La capital, Mbabane, destacaba por sus hoteles, casinos, prostíbulos y salas de fiesta. En los aledaños de los hoteles abundaban mujeres jóvenes y sonrientes, que se aferraban del brazo de los turistas, dispuestas a complacer cualquier íntimo deseo por muy retorcido que fuese. Las lujosas suites de las grandes cadenas hoteleras ubicadas en el reino se prestaban a toda clase de orgías.
Los hoteles lucían orgullosos sus restaurantes y cafeterías, sus expositores de diamantes, oro, piedras preciosas y figuras de marfil, y, sobre todo, las discotecas y salas de juegos.
En las plazas y estadios de la ciudad, encontrabas grupos de indígenas que nos obsequiaban con demostraciones de danzas y ritos tribales antiquísimos.
Cuatro parques nacionales, distribuidos en las entradas al país, recibían la visita de cientos de miles de turistas anuales. El que yo visité con unos cuantos compañeros se llamaba Parque Nacional Mliwane. Era el más cercano a la capital.
Swaziland era también el lugar al que acudían para gastar sus pagas los marines de la V Flota Americana cada vez que hacía escala en la costa oriental sudafricana. Además de sus dólares, dejaban sus virus repartidos gratuitamente entre indígenas y turistas.

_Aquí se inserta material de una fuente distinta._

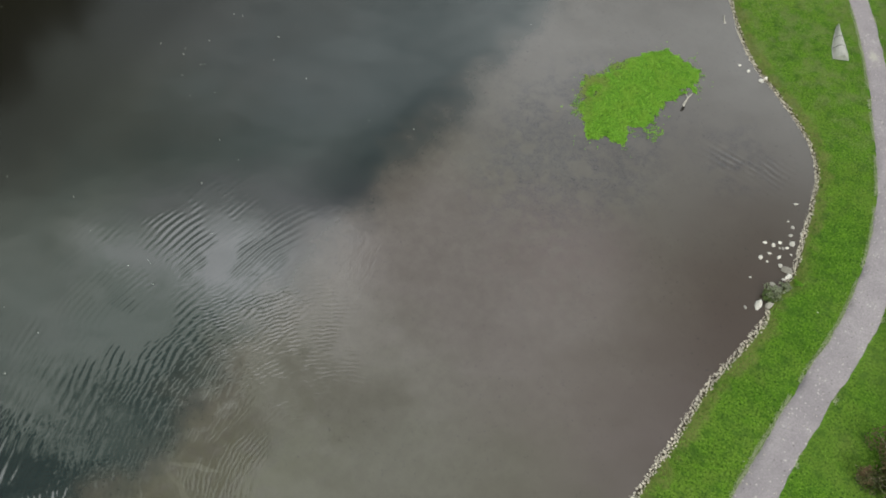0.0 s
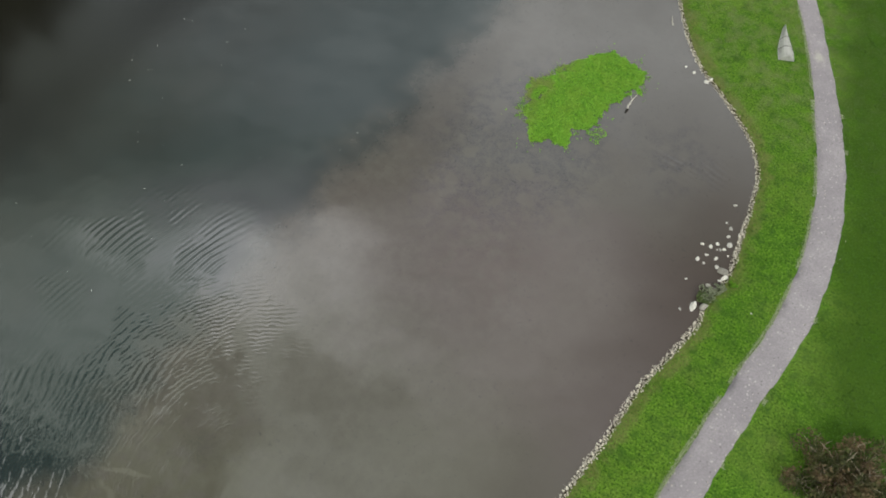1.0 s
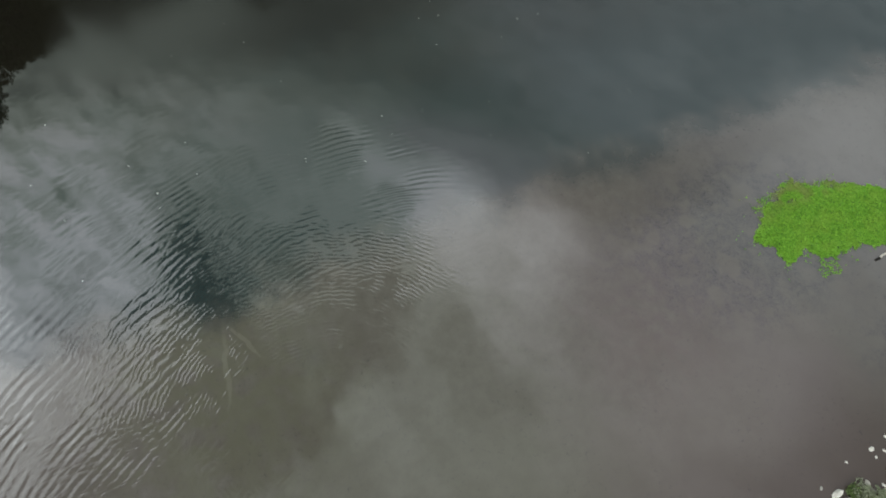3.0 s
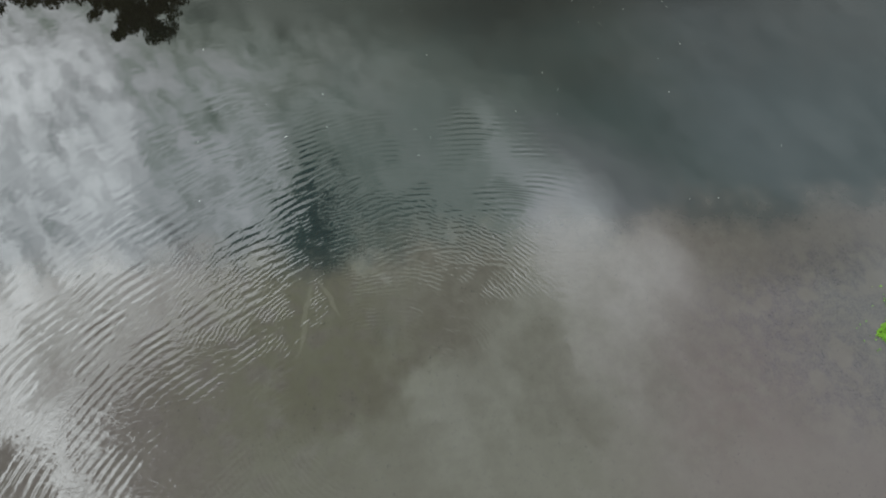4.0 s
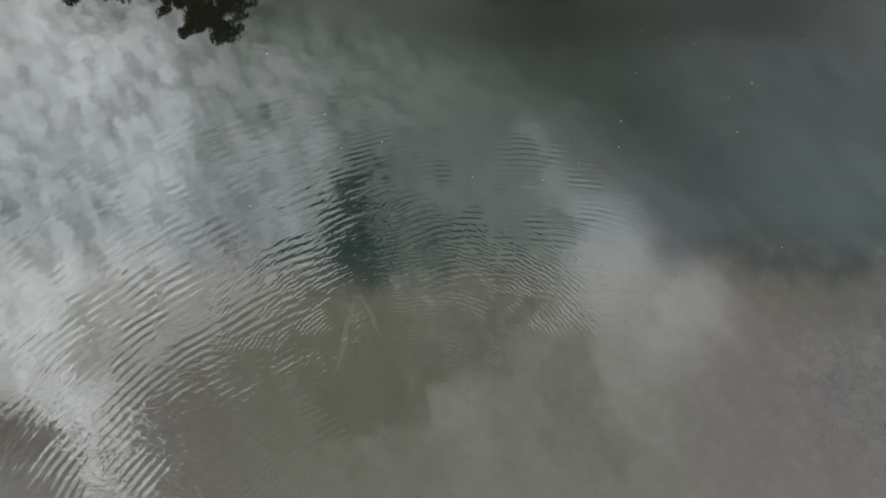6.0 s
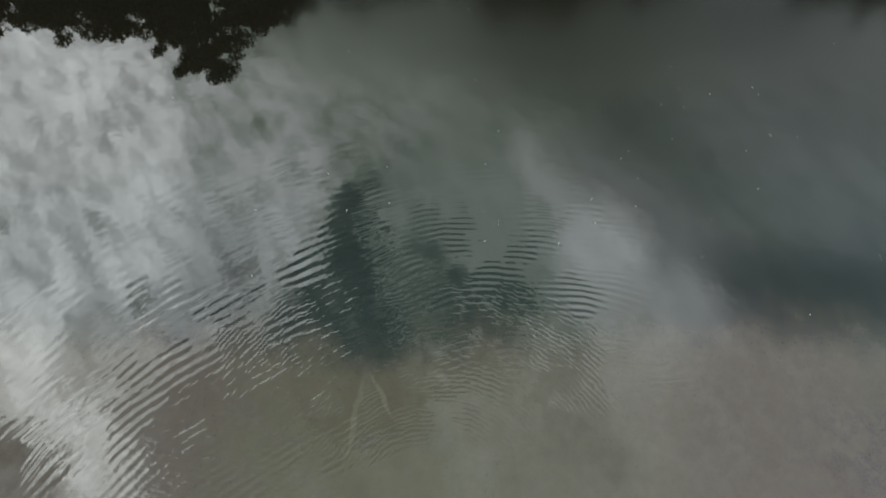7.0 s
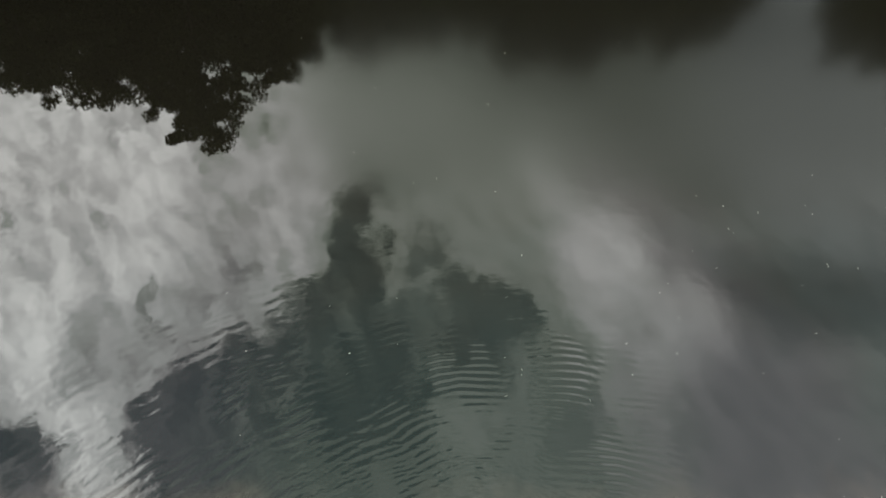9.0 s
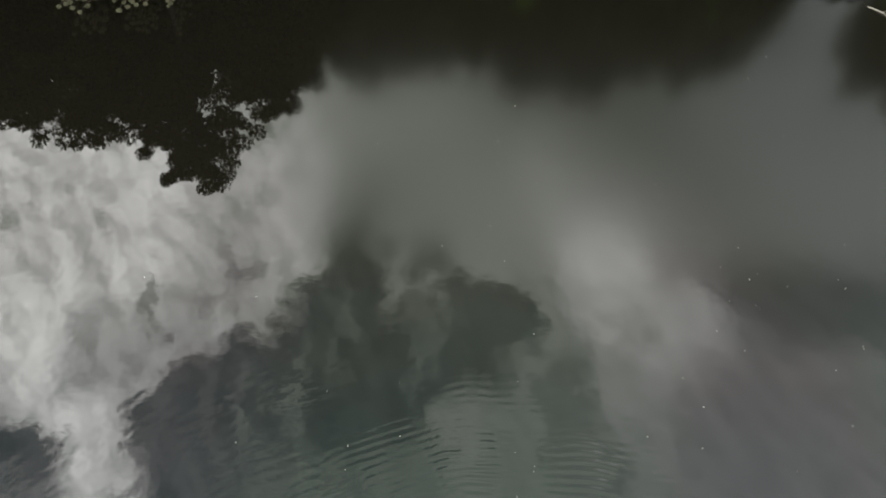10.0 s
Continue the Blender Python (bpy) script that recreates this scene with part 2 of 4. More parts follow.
def ground_material():
    mat, n = material("lawn_and_lake_bed")
    at = n.add("ShaderNodeNewGeometry").outputs["Position"]
    z = n.add("ShaderNodeSeparateXYZ", None, Vector=at).outputs["Z"]
    level = n.vec("MULTIPLY", at, (1, 1, 0))
    big = n.noise(level, 0.22, 4)
    mid = n.noise(level, 1.3, 4)
    fine = n.noise(level, 7.0, 4, 0.75)
    grass = n.mix(n.ramp(big, 0.35, 0.68), (0.068, 0.164, 0.012), (0.126, 0.214, 0.027))
    grass = n.mix(n.ramp(mid, 0.40, 0.75), grass, (0.100, 0.222, 0.015))
    grass = n.mix(n.math("MULTIPLY", n.ramp(n.noise(level, 0.55, 3), 0.56, 0.78), 0.6), grass, (0.150, 0.160, 0.052))
    speckle, tufty = n.noise(level, 7.5, 3, 0.7), n.noise(level, 1.1, 5, 0.7)
    grass = n.mix(n.ramp(speckle, 0.46, 0.34, 0.0, 0.75), grass, (0.170, 0.290, 0.036))
    grass = n.mix(n.ramp(speckle, 0.50, 0.64, 0.0, 0.9), grass, (0.016, 0.050, 0.006))
    grass = n.mix(n.ramp(tufty, 0.48, 0.66, 0.0, 0.65), grass, (0.034, 0.092, 0.012))
    grass = n.mix(n.ramp(n.noise(level, 0.11, 3), 0.50, 0.62, 0.0, 0.3), grass, (0.115, 0.180, 0.035))
    y = n.add("ShaderNodeSeparateXYZ", None, Vector=level).outputs["Y"]
    parched = n.math("MULTIPLY", n.ramp(y, 40.0, 50.0), n.ramp(n.noise(level, 0.7, 5, 0.65), 0.42, 0.66, 0.0, 0.55))
    grass = n.mix(parched, grass, (0.155, 0.182, 0.066))
    x = n.add("ShaderNodeSeparateXYZ", None, Vector=level).outputs["X"]
    # lawn colour darkens past a slanting line in the east
    dark_east = n.math("MULTIPLY_ADD", n.math("SUBTRACT", n.noise(level, 0.35, 4), 0.5), 5.0, n.math("MULTIPLY_ADD", y, 0.32, x))
    grass = n.mix(n.ramp(dark_east, 19.8, 23.4, 0.0, 0.80), grass, (0.036, 0.082, 0.007))
    rim = n.math("MULTIPLY_ADD", n.math("SUBTRACT", n.noise(level, 0.8, 4), 0.5), 0.25, z)
    grass = n.mix(n.ramp(rim, 0.27, 0.19, 0.0, 0.65), grass, (0.170, 0.170, 0.060))
    soil = n.mix(fine, (0.020, 0.017, 0.010), (0.060, 0.050, 0.026))
    silt, deep = silt_and_depth(n, level, big, mid, fine)
    # bed painted darker by height, in place of light fading with depth
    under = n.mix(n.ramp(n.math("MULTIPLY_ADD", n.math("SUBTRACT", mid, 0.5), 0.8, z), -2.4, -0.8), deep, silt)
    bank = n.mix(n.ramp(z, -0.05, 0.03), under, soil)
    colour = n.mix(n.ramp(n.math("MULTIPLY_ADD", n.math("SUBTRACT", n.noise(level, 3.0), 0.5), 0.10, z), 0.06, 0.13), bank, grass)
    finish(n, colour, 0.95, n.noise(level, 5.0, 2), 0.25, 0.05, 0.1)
    return mat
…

Durante las tres semanas siguientes al viaje a Swaziland, la clínica de Secunda no daba abasto para atender las infecciones venéreas. De los 300 españoles que componían la plantilla, medio centenar debía acudir cada día al centro médico a inyectarse antibióticos. Entre ellos se hallaba mi ayudante, Iñaki. Durante dos semanas estuvo de baja y en su lugar me pusieron un nativo negro.
Algunos se gastaron sus ahorros en Swaziland. Otros, que perdían su salario diario al no poder trabajar por padecer temibles enfermedades venéreas, exigían préstamos a la empresa para que su mensualidad llegase a sus familias y no se percatasen de lo que les sucedía.
En vista del resultado, la empresa dejó de organizar viajes turísticos; cada cual podía ir adonde quisiera bajo su propia responsabilidad.